Breast cancer is the most common cancer in women in Kenya, other than skin cancers, Breast cancer treatment involves a team of doctors who work together to determine a treatment plan, which can include surgery, chemotherapy, endocrine therapy, radiation, and reconstructive surgery. Breast cancer survival rates have improved over time given earlier detection due to regular screening and education, a better understanding of the disease, and more personalized treatment. Advances in breast cancer surgery have led to more options for breast preservation and less painful recovery.
The breast surgeons atKLASS take many factors into consideration when discussing breast cancer surgery options, including the extent and location of the disease at presentation, age, family and genetic history, medical history, and a patient’s personal feelings. Your surgeon will provide evidence based advice on the optimal surgical management, but you will be able to share in the final decision making process based on appropriate personal preferences.
Breast Cancer Surgical Options
The most common surgeries for breast cancer are lumpectomy (partial mastectomy), simple mastectomy, sentinel lymph node biopsy, axillary lymph node dissection, and modified radical mastectomy.
Lumpectomy (also termed partial mastectomy), entails complete removal of the cancer along with some of its surrounding normal tissue to ensure clear edges devoid of cancer cells. This procedure is commonly referred to as breast conservation surgery as it typically preserves an optimally cosmetic and functional outcome. Subsequent radiation therapy is typically recommended and possibly chemotherapy, depending on the tumor biology, to destroy any potential remaining cancer cells and prevent recurrences.

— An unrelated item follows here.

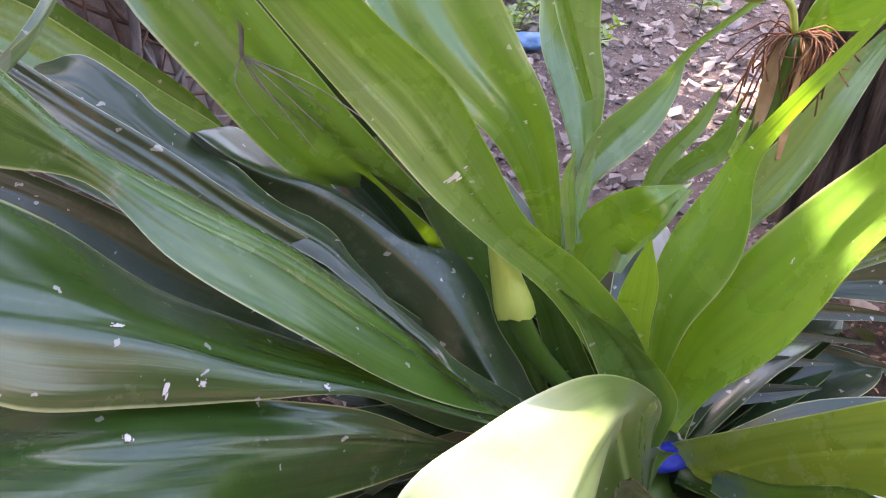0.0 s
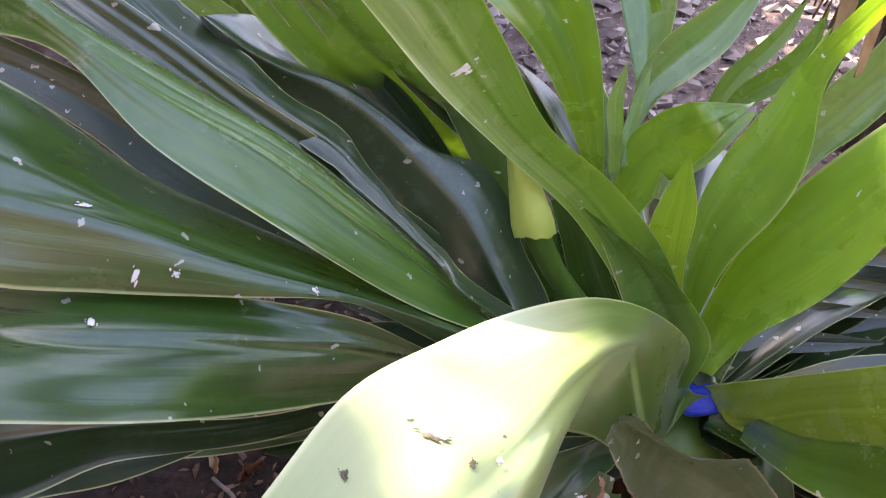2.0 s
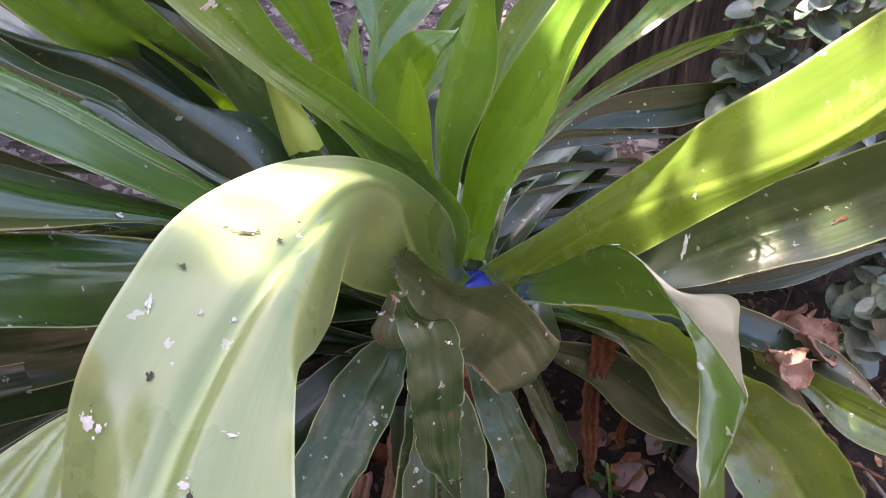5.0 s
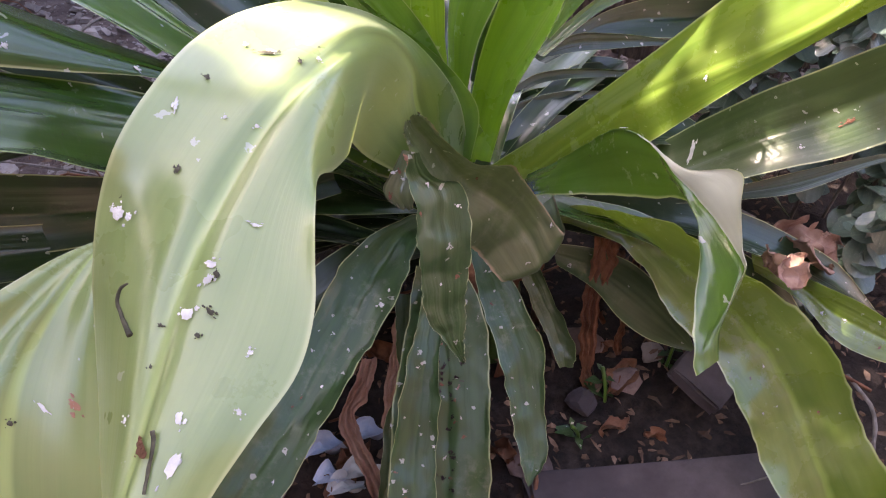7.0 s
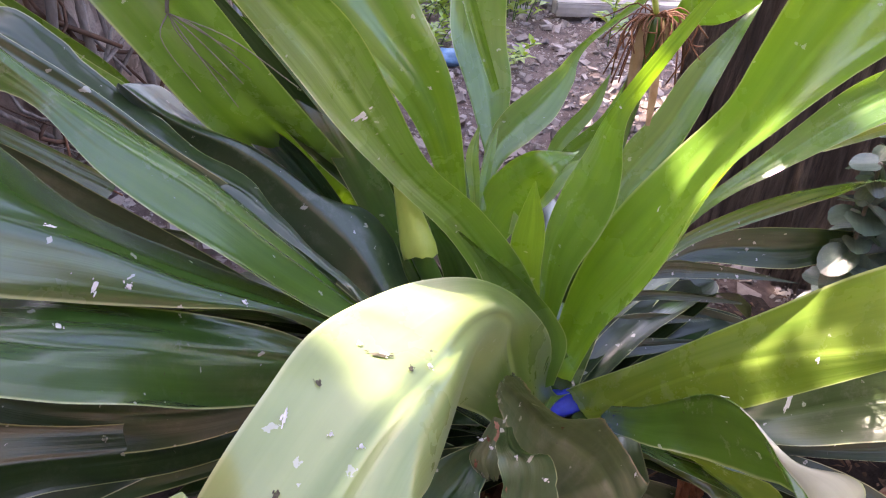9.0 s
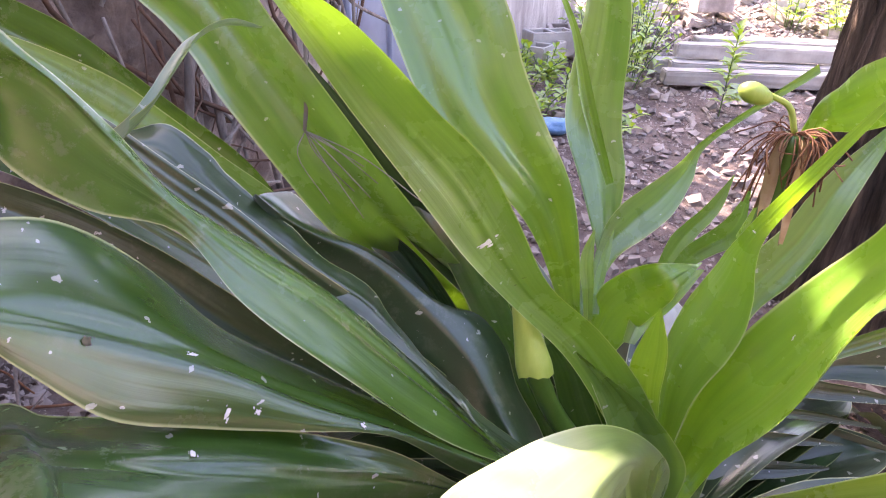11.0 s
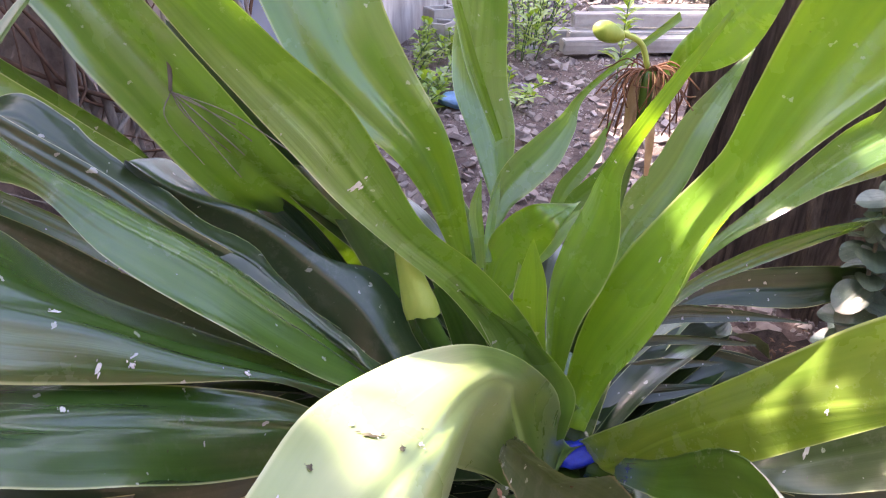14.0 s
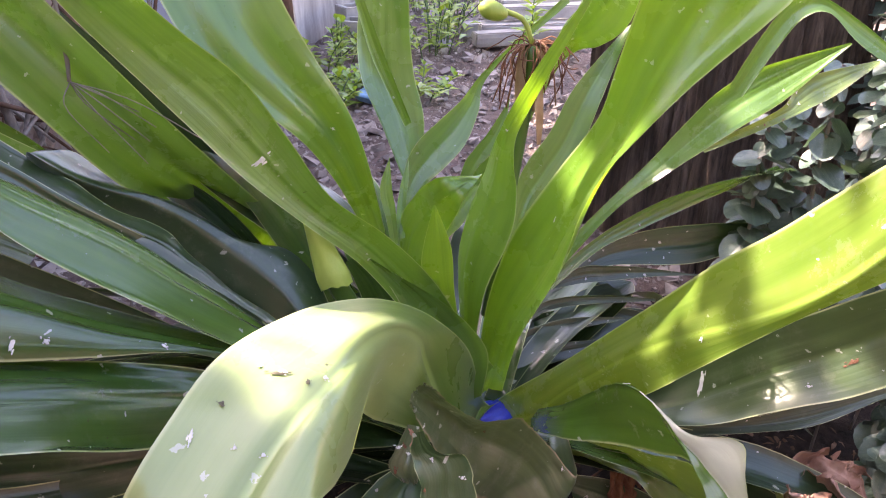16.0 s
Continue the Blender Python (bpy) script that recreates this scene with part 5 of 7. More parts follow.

A simple (total) mastectomy is a procedure that removes your entire breast. Chest muscles are fully preserved. There are various forms of simple mastectomy including skin sparing and nipple sparing. In some instances, particularly in those with a significant family or genetic predisposition, a prophylactic (or preventative) simple mastectomy may be indicated to reduce risk of cancer occurrence. If desired, various options of immediate or delayed breast reconstruction will be available and addressed by plastic and reconstructive surgeons.

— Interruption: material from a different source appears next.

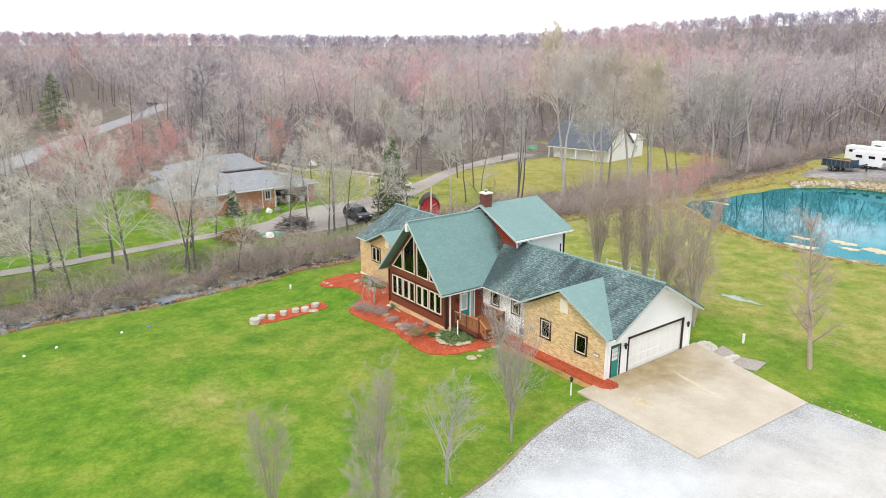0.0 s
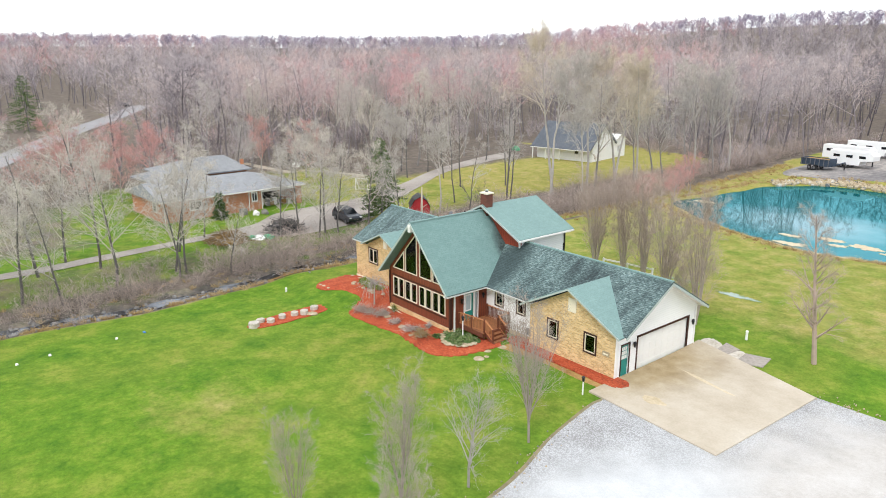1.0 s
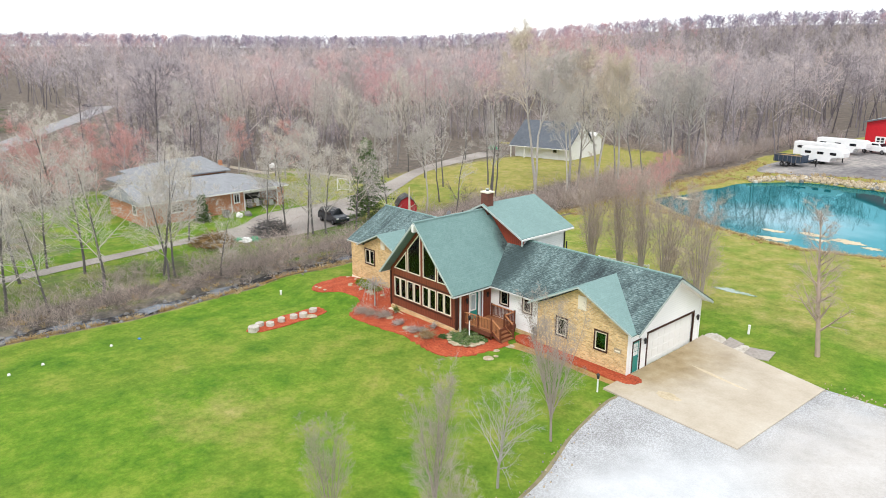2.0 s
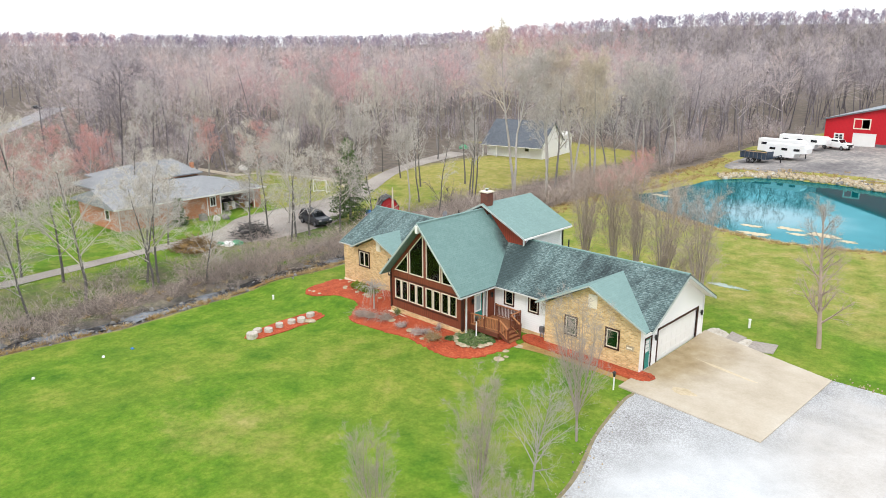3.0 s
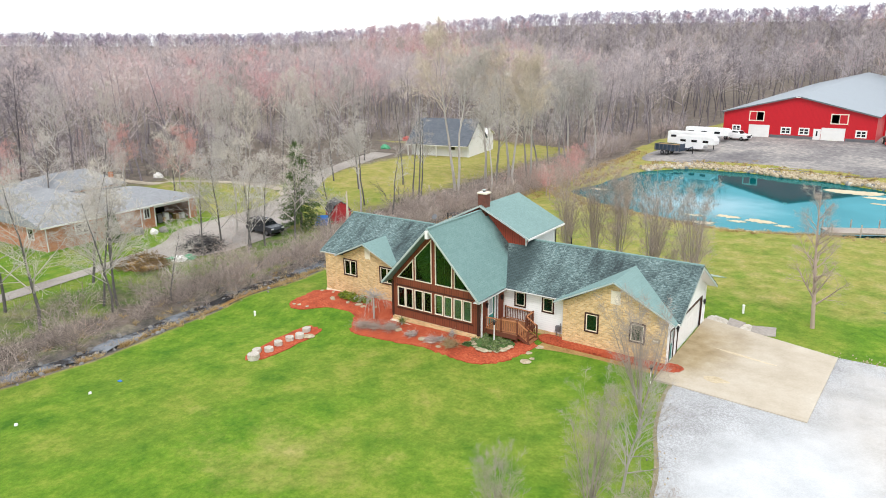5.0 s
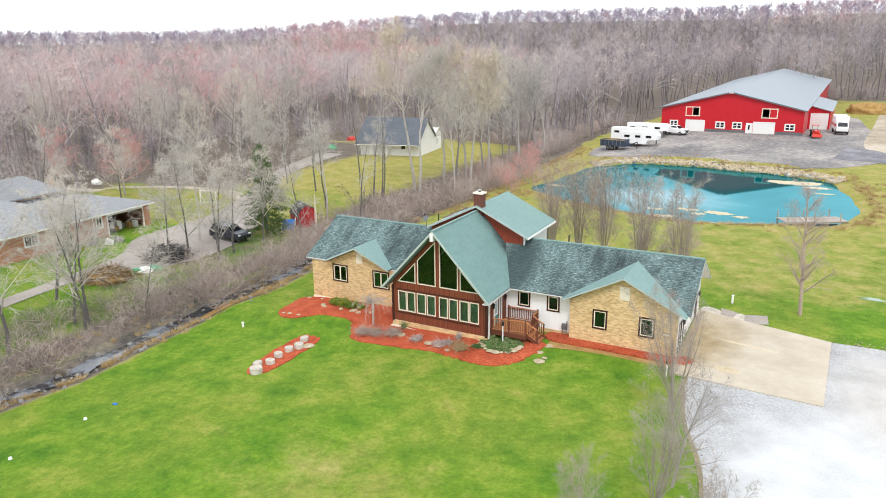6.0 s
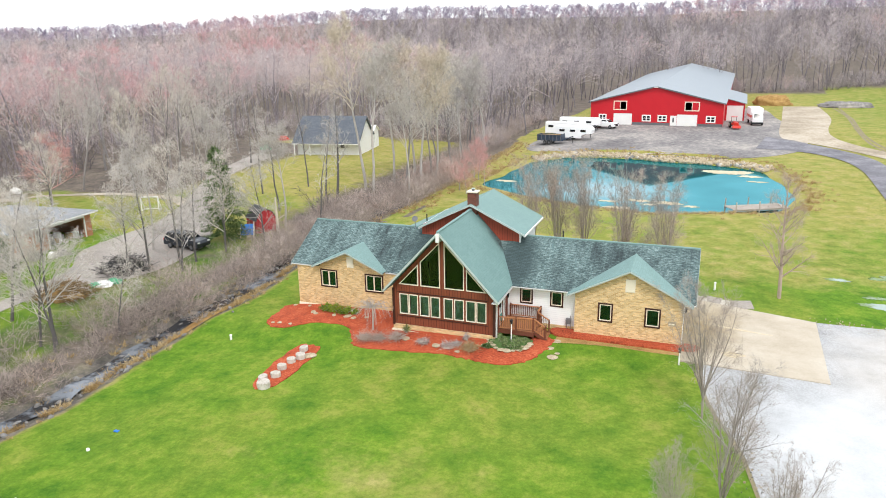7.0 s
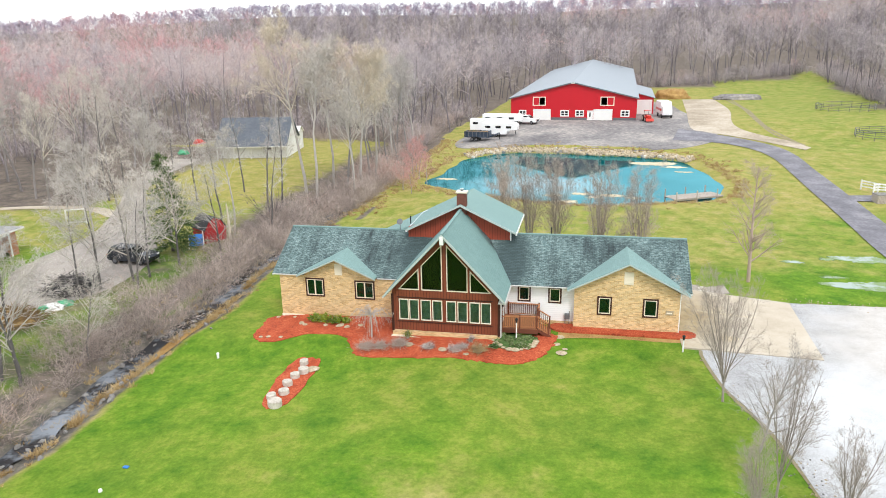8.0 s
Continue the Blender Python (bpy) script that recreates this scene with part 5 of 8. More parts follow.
YOUNG = dict(girth=0.062, stems=11, spread=25, bole=1.1, slender=0.45, levels=[(10, 0.1, 26, 0.34, 6, 0.09), (6, 0.15, 28, 0.45, 3, 0.08), (4, 0.15, 30, 0.5, 2, 0.06)], twigs=(3, 0.34, 0.0038))
SPRAY = dict(girth=0.075, lean=1, levels=[(26, 0.2, 40, 0.38, 8, 0.06), (6, 0.15, 32, 0.42, 3, 0.06), (4, 0.2, 34, 0.5, 2, 0.05)], twigs=(3, 0.34, 0.0042))
LONE = dict(girth=0.17, lean=0, wander=0.012, slender=0.55, levels=[(30, 0.2, 48, 0.25, 9, 0.05), (8, 0.2, 40, 0.42, 3, 0.06), (5, 0.25, 38, 0.5, 2, 0.04)], twigs=(3, 0.4, 0.005))
BIRCH = dict(girth=0.22, lean=5, wander=0.07, slender=0.5, levels=[(18, 0.52, 38, 0.34, 8, 0.08), (9, 0.2, 42, 0.45, 3, 0.05), (6, 0.25, 45, 0.5, 2, 0.02)], twigs=(6, 0.7, 0.015))
FOREST = dict(girth=0.2, wander=0.07, lean=4, slender=0.5, levels=[(13, 0.40, 50, 0.42, 4, 0.10), (7, 0.12, 46, 0.5, 1, 0.12)], twigs=(9, 1.3, 0.019))
BRUSH = dict(girth=0.03, stems=6, spread=50, wander=0.12, levels=[(8, 0.1, 46, 0.5, 2, 0.03)], twigs=(2, 0.5, 0.010))


def tree_kind(name, seed, height, spec, material, label, tint=0.3, sides=(6, 4, 3), group="", trunk_tint=None):
    """A tree to be copied: trunk with its limbs, and the crown of fine branches."""
    rnd = np.random.RandomState(seed)
    limbs, twigs = sprout(rnd, height, spec)
    root = tagged(new(name), label, "tree" if "shrub" not in name else "shrub", group)
    lv0 = [l for l in limbs if l[4] == 0]
    v, t = limb_arrays(lv0, sides[0])
    ob = new("trunk", fast_mesh("trunk", v, t, material, np.full(len(v), trunk_tint if trunk_tint is not None else tint * 0.6)))
    ob.parent = root
    ob = None
    v, t = joined([limb_arrays([l for l in limbs if l[4] == 1], sides[1]), limb_arrays([l for l in limbs if l[4] > 1], sides[2]), twig_arrays(twigs, rnd)])
    ob = new("crown", fast_mesh("crown", v, t, material, np.full(len(v), tint)))
    ob.parent = root
    return root


rng = np.random.RandomState(11)


def plant(kind, x, y, size=1.0, turn=None, drop=0.0):
    t = rng.uniform(0, 360) if turn is None else turn
    ob = copy_thing(kind, pose(x, y, land1(x, y) - drop, rng.uniform(-3, 3), rng.uniform(-3, 3), t))
    ob.scale = (size, size, size * rng.uniform(0.92, 1.08))
    return ob


def drop_kind(kind):
    for o in (*kind.children_recursive, kind):
        bpy.data.objects.remove(o)


# young trees on the lawn beside the drive
young = [tree_kind("young_tree", 21 + k, 6.2, YOUNG, M["bark_brown"], "slender leafless young tree on the lawn", 0.4, group="young lawn trees") for k in range(3)]
UPRIGHT = dict(YOUNG, spread=13, stems=8)
slender = [tree_kind("young_tree", 28 + k, 6.4, UPRIGHT, M["bark_brown"], "narrow upright leafless young tree on the lawn", 0.35, group="young lawn trees") for k in range(2)]
plant(young[0], 13.5, -5.9, 1.0)
spray = tree_kind("young_tree", 25, 6.0, SPRAY, M["bark_pale"], "pale slender young tree with rising branches", 0.1, group="young lawn trees")
plant(spray, 14.4, -10.8, 1.0)
plant(slender[0], 14.3, -14.5, 0.95)
plant(slender[1], 12.6, -18.6, 0.7)
plant(young[1], 16.6, -16.2, 0.66)
reds = [tree_kind("red_bud_tree", 51 + k, 9.0, SHADE, M["bark"], "leafless tree with a haze of red buds", 0.95, group="red-budding trees", trunk_tint=0.2) for k in range(2)]
for k, (x, y, s) in enumerate(((-78, 2.7, 1.0), (-82, -2.4, 1.1), (-81, -9.3, 1.1), (-86, 6, 1.0), (-74, -14, 0.9), (-66, -8.5, 0.9), (-79, 22, 1.0), (-72, 27, 1.1), (-90, -6, 1.1), (-70, -3.8, 0.8), (-17.6, 55, 0.45), (-19.5, 58, 0.5), (-21.5, 62, 0.6), (-20.5, 52, 0.5), (-22, 66, 0.6), (-18.5, 49, 0.4))):
    plant(reds[k % 2], x, y, s)
# row of many-stemmed trees behind the house
vases = [tree_kind("multi_stem_tree", 41 + k, 7.6, VASE, M["bark_brown"], "upright many-stemmed leafless tree in a row", 0.75, group="tree row behind the house") for k in range(3)]
for k, (x, y, s) in enumerate(((-1.6, 18.0, 1.25), (0.5, 19.3, 1.22), (3.0, 18.6, 1.28), (6.7, 16.0, 1.25), (10.4, 14.7, 1.25), (8.4, 15.6, 0.55), (-4.6, 41, 0.7))):
    plant(vases[k % 3], x, y, s)
birch = tree_kind("pale_tree", 61, 10.0, LONE, M["bark_brown"], "brown-barked leafless tree in the grass", 0.8, trunk_tint=0.95)
plant(birch, 18.9, 14.4, 1.0, 40).rotation_euler = (0.12, -0.06, 0.0)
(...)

Sentinel lymph node biopsy is usually performed in conjunction with a lumpectomy or a simple mastectomy. Breast cancer has the potential to spread to lymph nodes under the arm which can adversely affect the cancer stage and implicate the need for additional treatment. The sentinel node biopsy removes the first lymph node (or couple nodes) in the more vast chain of nodes in that location and is highly accurate in determining lymph node involvement. It is less invasive with less complications and does not require a drain. Removing greater numbers of lymph nodes may be sometimes necessary and is termed an axillary lymph node dissection.
Modified radical mastectomy is a total mastectomy combined with an axillary lymph node dissection and does not involve the chest muscles. It is necessary in more locally (relating to the breast) and regionally (relating to the lymph nodes) advanced cancers.
What To Expect After Breast Cancer Surgery
The recovery process will depend on the type of surgery performed. Patients who undergo lumpectomy and lymph node biopsy go home the same day. Those undergoing a mastectomy are often admitted overnight especially if an immediate reconstruction has been performed. As with any surgery, there are risks and possible complications involved. Our surgeons will explain the condition, surgery options and risks, pertinent procedural details, postoperative care, and address all questions. Short and longer term follow up appointments for surveillance will be necessary with your surgeon and medical oncologist.